Another interesting ruling was issued by the same Court of Appeal on 19 January 20234 regarding the issue of the application of the Collateral Law to financial collateral perfected prior to the enactment of the Collateral Law (The Court of Appeal considered this issue before it ruled on the construction of the word “foreign” as discussed above). Specifically, in this earlier ruling, the issue was whether Article 20 of the Collateral Law could apply in a case where the foreign insolvency was opened before the Collateral Law was initially enacted. The first instance court5 had decided that the Collateral Law (as a new law) could not apply to pre-existing insolvency proceedings opened in 2002 with a pledge agreement dated 3 May 1994, based on the principle of non-retroactivity of laws. 

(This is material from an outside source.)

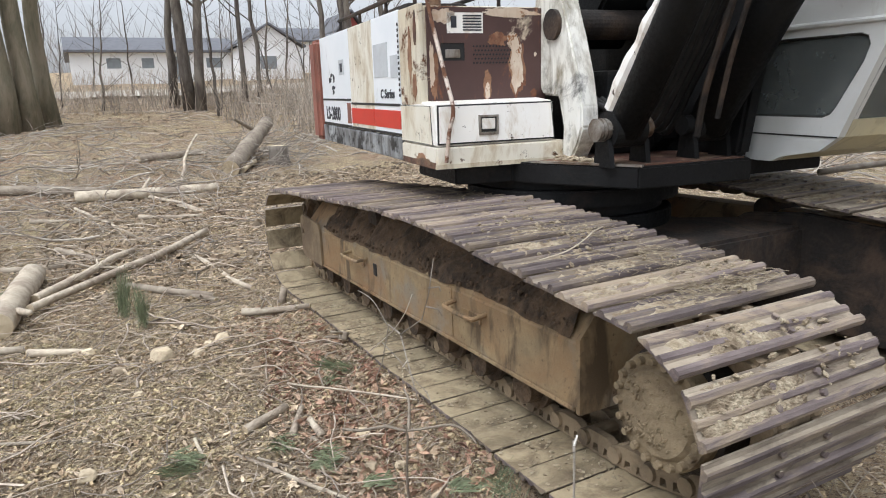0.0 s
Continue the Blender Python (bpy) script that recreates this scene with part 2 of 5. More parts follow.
M_BRUSH = surface("grey_brush_bark", (0.34, 0.30, 0.25), (0.21, 0.175, 0.145), (0.44, 0.40, 0.34), scale=12, fine=70, rough=0.92, bump=0.4, island=0.35)
M_STICK = surface("peeled_stick", (0.50, 0.44, 0.34), (0.39, 0.33, 0.25), (0.26, 0.21, 0.16), scale=14, fine=80, rough=0.85, bump=0.35, spread=0.25)
M_CUT = surface("fresh_sawn_wood", (0.60, 0.51, 0.36), (0.50, 0.41, 0.28), (0.40, 0.32, 0.21), scale=16, fine=70, rough=0.85, bump=0.3)
M_STONE = surface("pale_field_stone", (0.60, 0.51, 0.36), (0.46, 0.375, 0.25), (0.26, 0.20, 0.135), scale=18, fine=80, rough=0.9, bump=0.5, spread=0.2)
M_PINE = surface("pine_needle", (0.225, 0.25, 0.145), (0.15, 0.18, 0.10), scale=20, fine=60, rough=0.7, bump=0.1, island=0.35)
M_TRUNK = surface("tree_bark", (0.12, 0.10, 0.085), (0.07, 0.058, 0.05), (0.17, 0.15, 0.125), scale=10, fine=40, rough=0.95, bump=0.6, depth=0.01, stretch=(1, 1, 0.25), spread=0.25)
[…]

The application of the Collateral Law to pre-existing financial collateral agreements is actually dealt with specifically in the Collateral Law, which provides in its Article 27 that the Collateral Law is applicable in such case. The Collateral Law does not however address the issue of its application to pre-existing insolvency proceedings. On that question, the Court of Appeal overruled the first instance court and held that the pledge of 3 May 1994 was subject to the Collateral Law notwithstanding pre-existing insolvency proceedings.
 

1

Luxembourg Court of Appeal (Chamber No 9), 11 January 2024 (CAL-2020-00840)

2

Article 1(9)bis of the Collateral Law

3

Luxembourg Cour de Cassation, 19 December 2024 (CAS-2024-00041)

4

Luxembourg Court of Appeal (Chamber No 9), 19 January 2023 (CAL-2020-00840)

5

Luxembourg Tribunal d’arrondissement, 13 February 2020 (2020TALCH06/00277)

The information contained herein is not intended to be a comprehensive study or to provide legal advice and should not be treated as a substitute for specific legal advice concerning particular situations.